CRONACA
20-03-2024 di Freddie del Curatolo
Sono passati ben undici mesi da quando nella foresta di Shakahola, una settantina di chilometri all’interno di Malindi, sulla bella strada asfaltata che porta all’ingresso del parco nazionale dello Tsavo, furono trovati i primi cadaveri in una fossa comune.
Da allora, nel terreno gestito dal controverso predicatore di Malindi, Paul Mackenzie Nthenge, di salme ne sono state riesumate 429, per quello che è stato definito come “il massacro di Shakahola”.
Mackenzie aveva convinto molti dei fedeli della setta che aveva fondato, la “Chiesa Internazionale della Buona Novella” a digiunare, perché a suo dire la fine del mondo era prossima, il Diavolo avrebbe preso le redini del pianeta e l’unico modo per salvarsi era morire puri per poter incontrare Gesù in paradiso.
Così i fedeli hanno consegnato i loro (pochi) averi e li hanno scambiati con una capanna nella foresta, dove raccogliersi in preghiera ed astenersi al cibo fino alla morte.
Alcuni dei fedeli hanno portato con loro tutta la famiglia, bambini compresi.
Sono stati alcuni parenti preoccupati a dare l’allarme e da allora sono scattate le investigazioni.
Mackenzie è in prigione a Malindi dal 15 aprile 2023 e in tutto 95 altri suoi fedeli sono stati accusati di essere suoi complici. Per 38 di loro, che sono egualmente in galera, sono stati formulati ben 238 capi d’accusa per omicidio colposo. Secondo gli inquirenti, molte delle 429 vittime infatti, tra cui bambini, non sarebbero morte d’inedia, ma “aiutate” a morire, anche con l’uso della violenza. Le autopsie effettuate su cadaveri in avanzato stato di decomposizione sono riuscite comunque ad evidenziare segni di strangolamento o di ferite da corpi contundenti.
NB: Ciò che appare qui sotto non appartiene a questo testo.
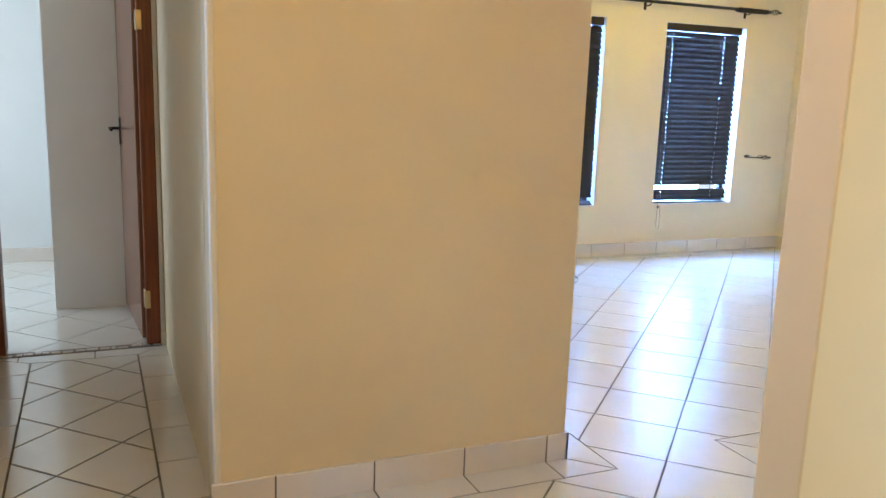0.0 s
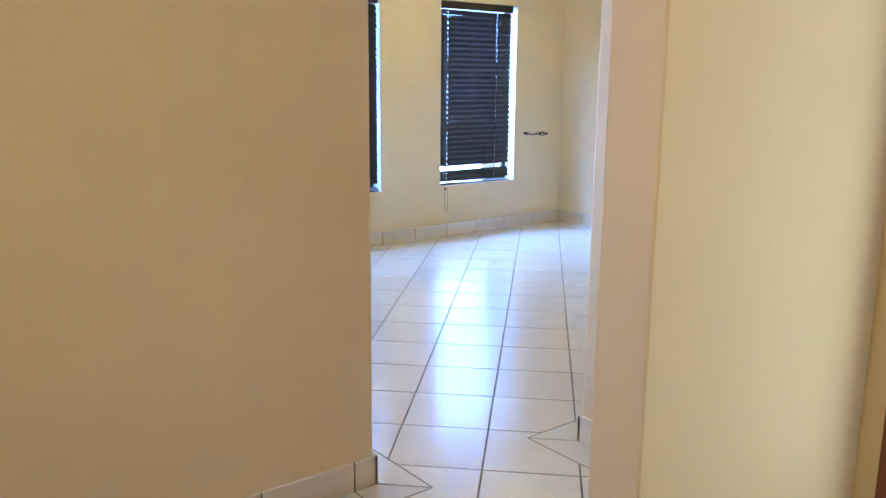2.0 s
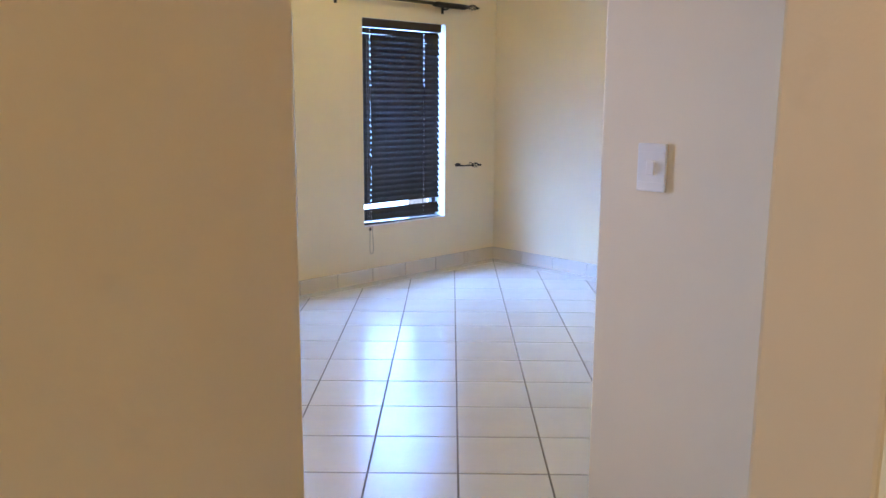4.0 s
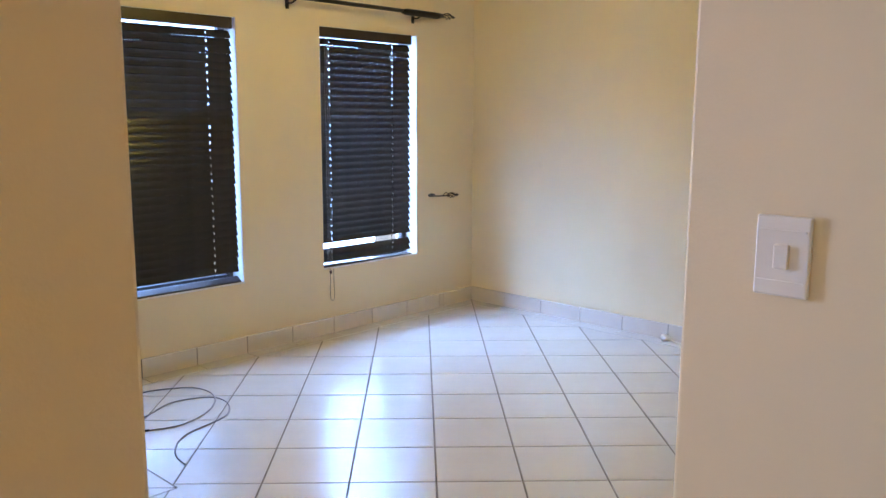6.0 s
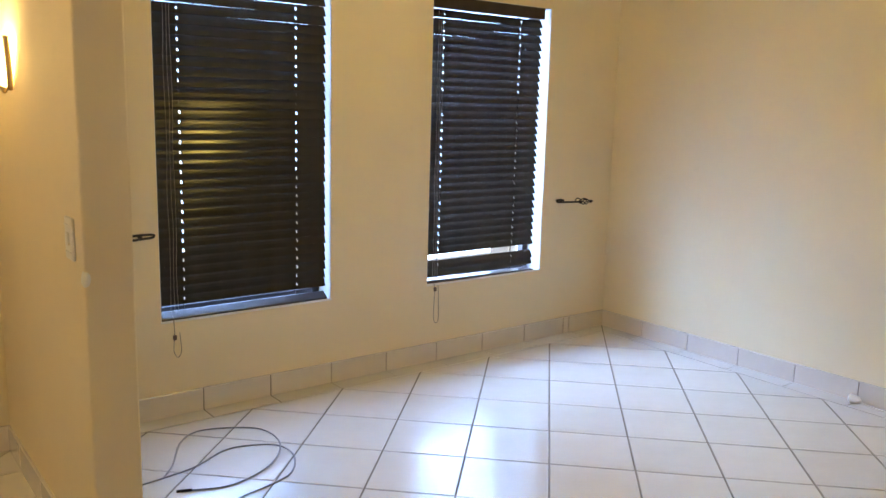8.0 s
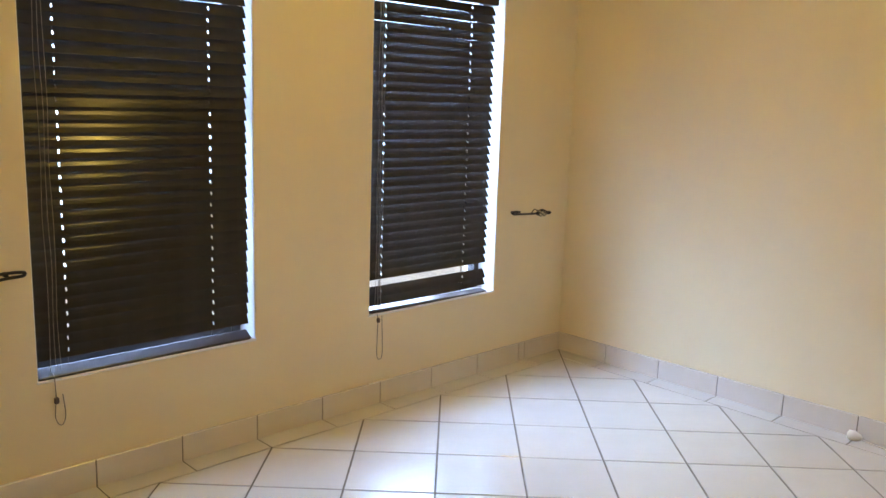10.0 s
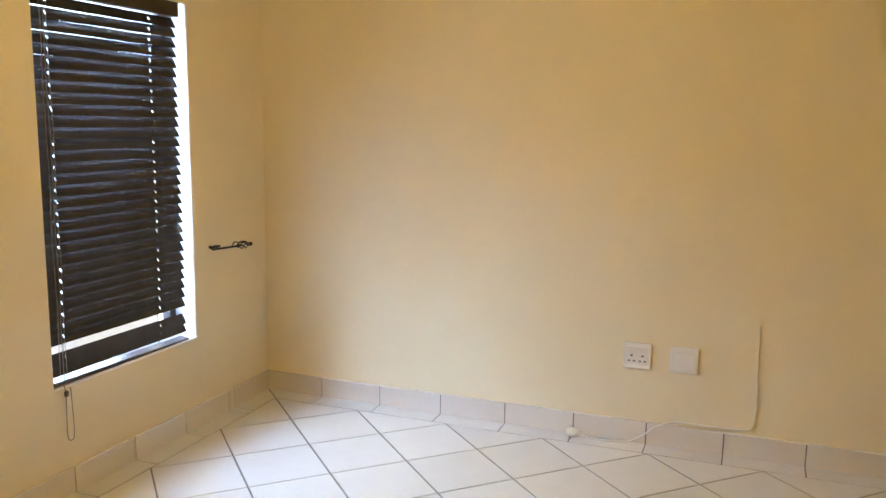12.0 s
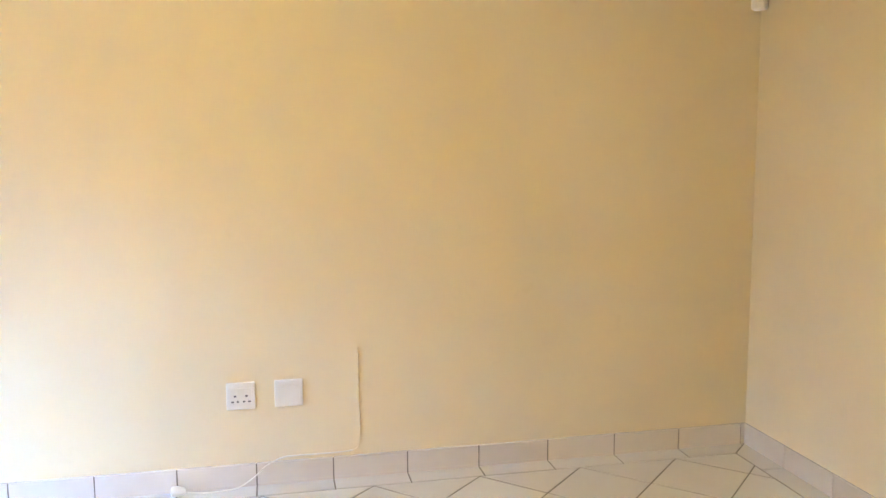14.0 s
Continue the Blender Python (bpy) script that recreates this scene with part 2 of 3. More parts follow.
# ---------------------------------------------------------------- walls
BV = 0.006
DOOR_Y0, DOOR_Y1 = -5.435, -4.61
# the lobby opening from -5.15 to -4.55 is added for the cool beam
bm = boxed((LOBBY_W, -5.15, 0, WALL_T, 0, H), (-5.15, -4.55, 0, WALL_T, 0, 0.6), (-5.15, -4.55, 0, WALL_T, 2.1, H), (-4.55, WINDOWS[1][0], 0, WALL_T, 0, H), (WINDOWS[1][1], WINDOWS[0][0], 0, WALL_T, 0, H), (WINDOWS[0][1], WALL_T, 0, WALL_T, 0, H))
for a, c in WINDOWS:
    box(bm, a, c, 0, WALL_T, 0, SILL)
    box(bm, a, c, 0, WALL_T, HEAD, H)
structure("wall_north", bm, CREAM, "cream painted wall with two tall windows")
structure("wall_east", boxed((0, 0.2, SOUTH - 0.2, 0, 0, H)), CREAM, "bare cream painted plaster wall with sockets")
structure("wall_south", boxed((WEST_IN, 0, SOUTH - 0.2, SOUTH, 0, H)), CREAM, "plain cream painted wall")
stub_wall = structure("wall_partition_1", boxed((NIB_OUT, WEST_IN, OPEN_N, 0, 0, H), bevel=BV, seg=2), CREAM, "short cream painted partition with rounded edges")
bm = bmesh.new()
bmesh.ops.create_icosphere(bm, subdivisions=2, radius=0.016, matrix=pose(NIB_OUT + 0.004, OPEN_N + 0.004, 0.915) @ Matrix.Diagonal((0.7, 0.7, 1.5, 1)))
for v in bm.verts:
    v.co += 0.005 * noise.noise_vector(v.co * 60)
part("plaster_chip", bm, REVEAL, stub_wall, "small chipped plaster lump")
structure("wall_partition_2", boxed((WEST_OUT, WEST_IN, DOOR_Y1, OPEN_S, 0, H), bevel=BV, seg=2), CREAM, "cream painted wall end with a light switch")
structure("wall_lintel", boxed((NIB_OUT + 0.003, WEST_IN - 0.003, OPEN_S, OPEN_N, 2.25, H)), CREAM, "cream painted beam over the wide opening")
structure("wall_pier", boxed((HALL_X, PIER_X, PIER_S, PIER_N, 0, H), bevel=BV, seg=2), CREAM, "broad cream painted wall end of the passage")
# worn bead, painted paler to carry the light along its edge
structure("trim", boxed((HALL_X - 0.004, HALL_X + 0.020, PIER_S - 0.004, PIER_S + 0.022, 0.0, H), bevel=0.008, seg=3), LIT_EDGE_PAINT, "pale worn corner bead of the passage wall, edge light in its colour", "trim")
structure("wall_hall_east", boxed((HALL_X, LOBBY_W, PIER_N, HALL_DOOR, 0, H)), CREAM, "cream painted side wall of the passage")
structure("wall_hall_east_far", boxed((HALL_X, LOBBY_W, HALL_DOOR, FAR, 0, H)), WHITE_WALL, "white wall beside the open door")
structure("wall_stub", boxed((STUB_X, WEST_OUT, STUB_S, STUB_N, 0, H), bevel=BV, seg=2), CREAM, "thin cream painted wall end")
# out of view; its opening is made up to hold the bluish fill
structure("wall_passage_west", boxed((HALL_W - 0.15, HALL_W, -3.05, HALL_DOOR, 0, H), (HALL_W - 0.15, HALL_W, BACK, -3.65, 0, H), (HALL_W - 0.15, HALL_W, -3.65, -3.05, 0, 0.45), (HALL_W - 0.15, HALL_W, -3.65, -3.05, 2.25, H)), CREAM, "cream painted passage wall")
bm = boxed((WEST_OUT, WEST_IN, BACK, DOOR_Y0, 0, H), (WEST_OUT, WEST_IN, DOOR_Y0, DOOR_Y1, 2.06, H))
structure("wall_passage_east", bm, CREAM, "cream painted passage wall with a wooden door")
# unseen walls, added to close the space behind the side doorway
structure("wall_side_room", boxed((WEST_IN, -1.2, -5.62, -5.50, 0, H), (-1.2, -1.08, -5.62, SOUTH - 0.2, 0, H)), WHITE_WALL, "added plain white walls behind the side doorway")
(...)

C’è voluto tutto questo tempo per effettuare gli esami del DNA, dopo le autopsie degli oltre 400 corpi identificati, e poterli restituire alle famiglie. La consegna è avvenuta ieri, proprio mentre la Corte di Mombasa rifiutava per l’ennesima volta agli avvocati di Mackenzie e dei suoi presunti complici la libertà provvisoria su cauzione. Il sedicente pastore resterà in carcere mentre il processo procede.
Il presidente keniano William Ruto, precedentemente, aveva chiesto per il capo della “setta dei digiuni” la condanna per genocidio e terrorismo. In Kenya, virtualmente (ne abbiamo parlato recentemente, in relazione ad un altro caso, leggi qui) vige ancora la pena di morte, ma di fatto non viene applicata da più di 30 anni. Di certo sarà difficile per Mackenzie evitare l’ergastolo e, data l’evidenza dei fatti, quasi impossibile che ciò avvenga, nonostante le situazioni paradossali, anche nel campo della giustizia, che spesso l’Africa ci abbia mostrato.